**WORK TO BE COMPLETED**
Quote all of the data exactly as given. Skip every picture it contains.

□ □ □ □ □

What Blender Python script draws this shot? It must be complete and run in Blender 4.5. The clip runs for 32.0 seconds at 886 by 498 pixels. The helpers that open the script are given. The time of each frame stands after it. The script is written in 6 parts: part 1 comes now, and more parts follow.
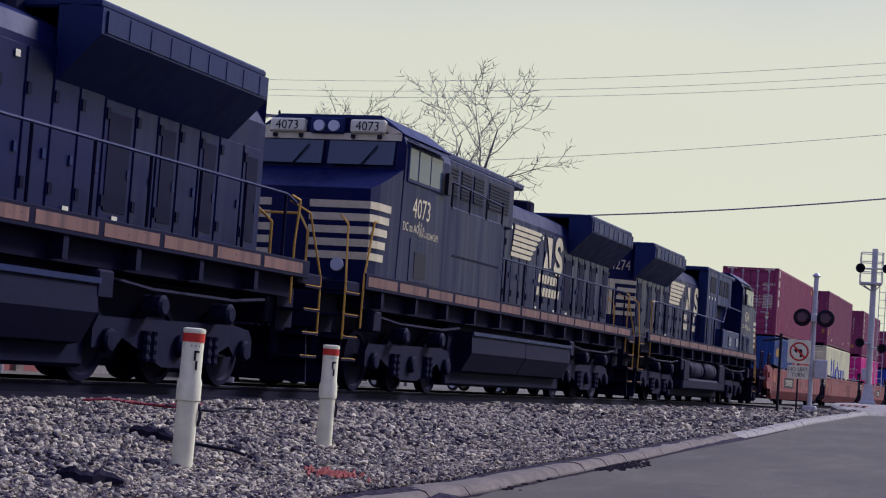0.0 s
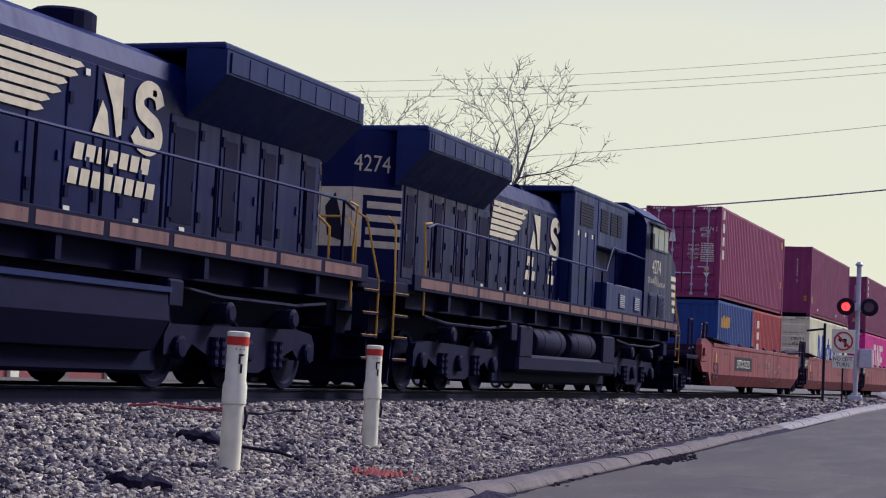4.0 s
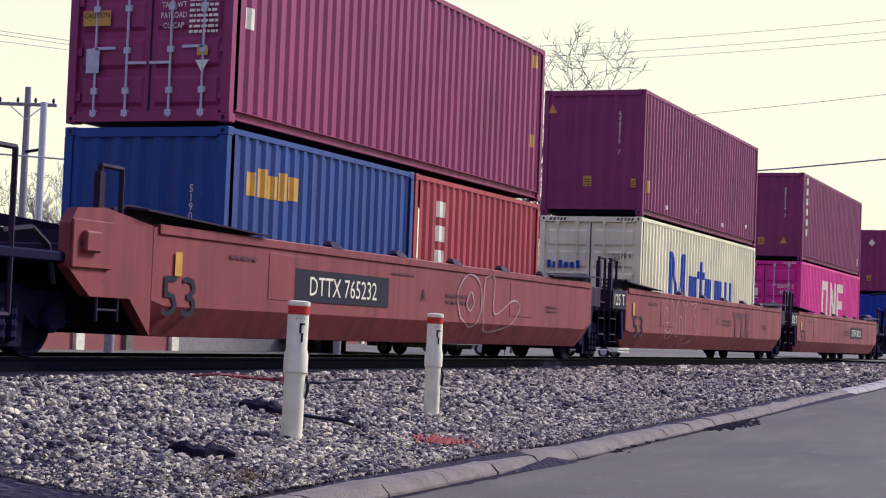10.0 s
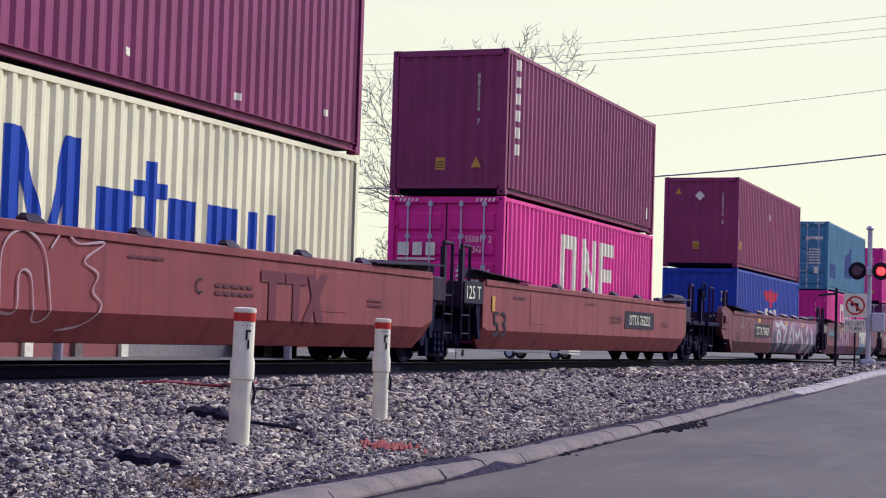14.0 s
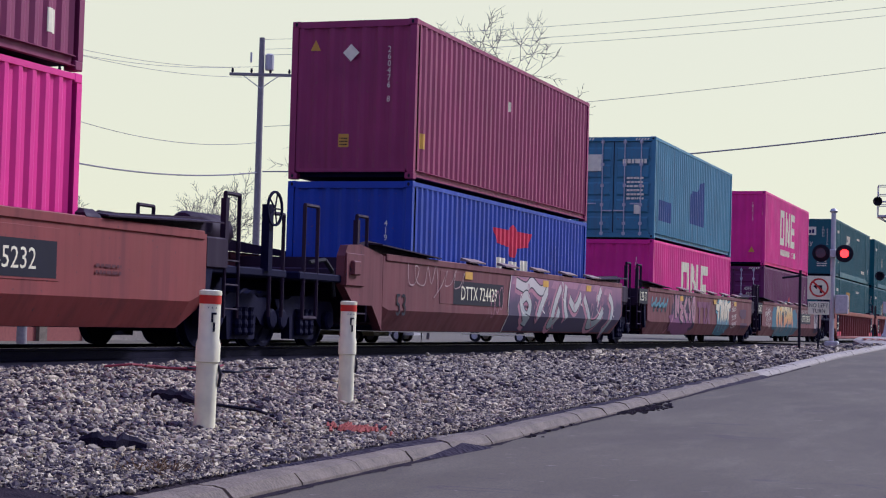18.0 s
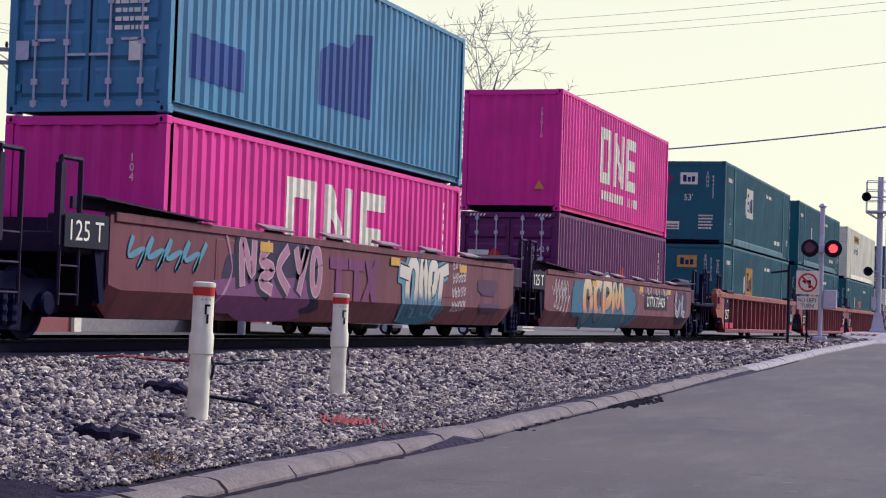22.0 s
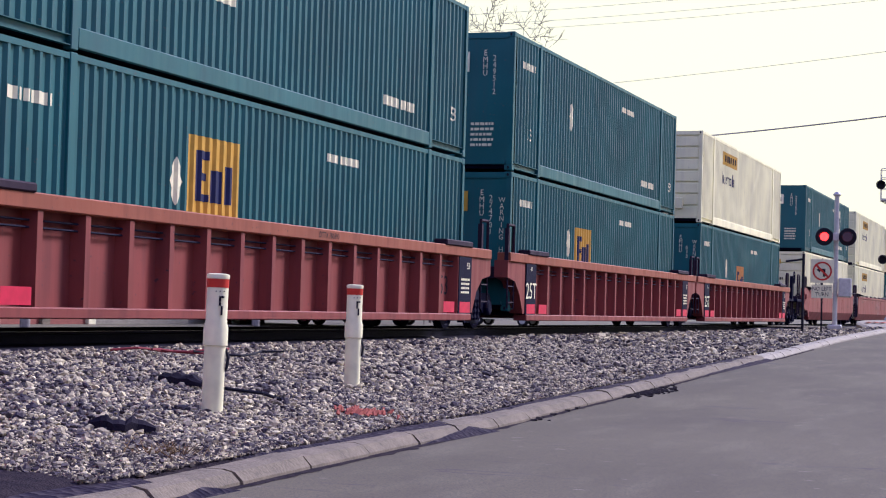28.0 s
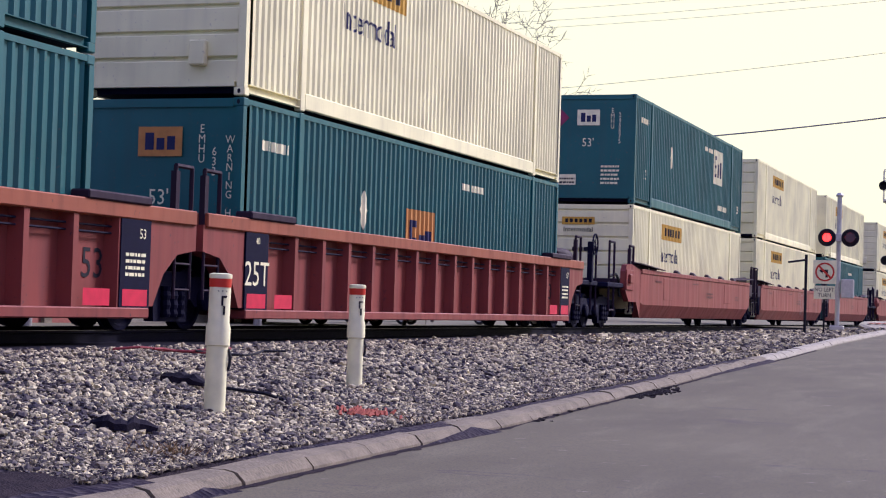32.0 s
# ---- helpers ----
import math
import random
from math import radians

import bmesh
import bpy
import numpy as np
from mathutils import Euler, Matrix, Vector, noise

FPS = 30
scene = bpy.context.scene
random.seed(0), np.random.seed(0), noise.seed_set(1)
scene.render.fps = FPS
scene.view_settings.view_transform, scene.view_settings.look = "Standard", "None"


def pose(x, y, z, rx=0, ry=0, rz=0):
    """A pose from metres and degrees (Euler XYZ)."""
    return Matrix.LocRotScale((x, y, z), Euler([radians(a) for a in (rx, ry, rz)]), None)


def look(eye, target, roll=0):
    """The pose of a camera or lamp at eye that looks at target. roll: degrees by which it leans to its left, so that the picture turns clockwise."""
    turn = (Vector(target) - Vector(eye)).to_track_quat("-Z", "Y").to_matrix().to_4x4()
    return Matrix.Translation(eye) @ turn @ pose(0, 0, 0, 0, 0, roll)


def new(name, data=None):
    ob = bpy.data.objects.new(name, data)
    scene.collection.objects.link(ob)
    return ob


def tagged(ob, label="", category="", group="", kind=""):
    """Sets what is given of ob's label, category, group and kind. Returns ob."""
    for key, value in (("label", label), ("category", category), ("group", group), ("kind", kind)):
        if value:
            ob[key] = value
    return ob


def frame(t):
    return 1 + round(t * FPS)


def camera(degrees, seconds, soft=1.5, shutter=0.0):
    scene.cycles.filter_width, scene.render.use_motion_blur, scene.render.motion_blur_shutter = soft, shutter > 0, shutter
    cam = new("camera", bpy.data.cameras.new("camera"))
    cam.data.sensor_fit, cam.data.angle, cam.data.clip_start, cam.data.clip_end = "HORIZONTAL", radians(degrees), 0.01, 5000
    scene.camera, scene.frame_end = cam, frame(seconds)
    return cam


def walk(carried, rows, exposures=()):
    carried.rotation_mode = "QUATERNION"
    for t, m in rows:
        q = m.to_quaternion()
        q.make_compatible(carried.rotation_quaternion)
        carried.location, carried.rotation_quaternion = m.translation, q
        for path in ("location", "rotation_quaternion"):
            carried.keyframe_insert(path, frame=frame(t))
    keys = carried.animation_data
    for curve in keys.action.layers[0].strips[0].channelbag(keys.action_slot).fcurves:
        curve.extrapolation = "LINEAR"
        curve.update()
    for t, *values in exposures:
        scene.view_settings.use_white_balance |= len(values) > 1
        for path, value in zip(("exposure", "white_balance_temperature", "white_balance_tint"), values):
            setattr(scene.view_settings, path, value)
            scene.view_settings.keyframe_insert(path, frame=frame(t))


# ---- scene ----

□ □ □ □ □

**ANSWER IN FULL**
What Blender Python script draws this shot? It must be complete and run in Blender 4.5. The clip runs for 32.0 seconds at 886 by 498 pixels. The helpers that open the script are given. The time of each frame stands after it. The script is written in 6 parts: part 1 comes now, and more parts follow.
0.0 s
4.0 s
10.0 s
14.0 s
18.0 s
22.0 s
28.0 s
32.0 s
# ---- helpers ----
import math
import random
from math import radians

import bmesh
import bpy
import numpy as np
from mathutils import Euler, Matrix, Vector, noise

FPS = 30
scene = bpy.context.scene
random.seed(0), np.random.seed(0), noise.seed_set(1)
scene.render.fps = FPS
scene.view_settings.view_transform, scene.view_settings.look = "Standard", "None"


def pose(x, y, z, rx=0, ry=0, rz=0):
    """A pose from metres and degrees (Euler XYZ)."""
    return Matrix.LocRotScale((x, y, z), Euler([radians(a) for a in (rx, ry, rz)]), None)


def look(eye, target, roll=0):
    """The pose of a camera or lamp at eye that looks at target. roll: degrees by which it leans to its left, so that the picture turns clockwise."""
    turn = (Vector(target) - Vector(eye)).to_track_quat("-Z", "Y").to_matrix().to_4x4()
    return Matrix.Translation(eye) @ turn @ pose(0, 0, 0, 0, 0, roll)


def new(name, data=None):
    ob = bpy.data.objects.new(name, data)
    scene.collection.objects.link(ob)
    return ob


def tagged(ob, label="", category="", group="", kind=""):
    """Sets what is given of ob's label, category, group and kind. Returns ob."""
    for key, value in (("label", label), ("category", category), ("group", group), ("kind", kind)):
        if value:
            ob[key] = value
    return ob


def frame(t):
    return 1 + round(t * FPS)


def camera(degrees, seconds, soft=1.5, shutter=0.0):
    scene.cycles.filter_width, scene.render.use_motion_blur, scene.render.motion_blur_shutter = soft, shutter > 0, shutter
    cam = new("camera", bpy.data.cameras.new("camera"))
    cam.data.sensor_fit, cam.data.angle, cam.data.clip_start, cam.data.clip_end = "HORIZONTAL", radians(degrees), 0.01, 5000
    scene.camera, scene.frame_end = cam, frame(seconds)
    return cam


def walk(carried, rows, exposures=()):
    carried.rotation_mode = "QUATERNION"
    for t, m in rows:
        q = m.to_quaternion()
        q.make_compatible(carried.rotation_quaternion)
        carried.location, carried.rotation_quaternion = m.translation, q
        for path in ("location", "rotation_quaternion"):
            carried.keyframe_insert(path, frame=frame(t))
    keys = carried.animation_data
    for curve in keys.action.layers[0].strips[0].channelbag(keys.action_slot).fcurves:
        curve.extrapolation = "LINEAR"
        curve.update()
    for t, *values in exposures:
        scene.view_settings.use_white_balance |= len(values) > 1
        for path, value in zip(("exposure", "white_balance_temperature", "white_balance_tint"), values):
            setattr(scene.view_settings, path, value)
            scene.view_settings.keyframe_insert(path, frame=frame(t))


# ---- scene ----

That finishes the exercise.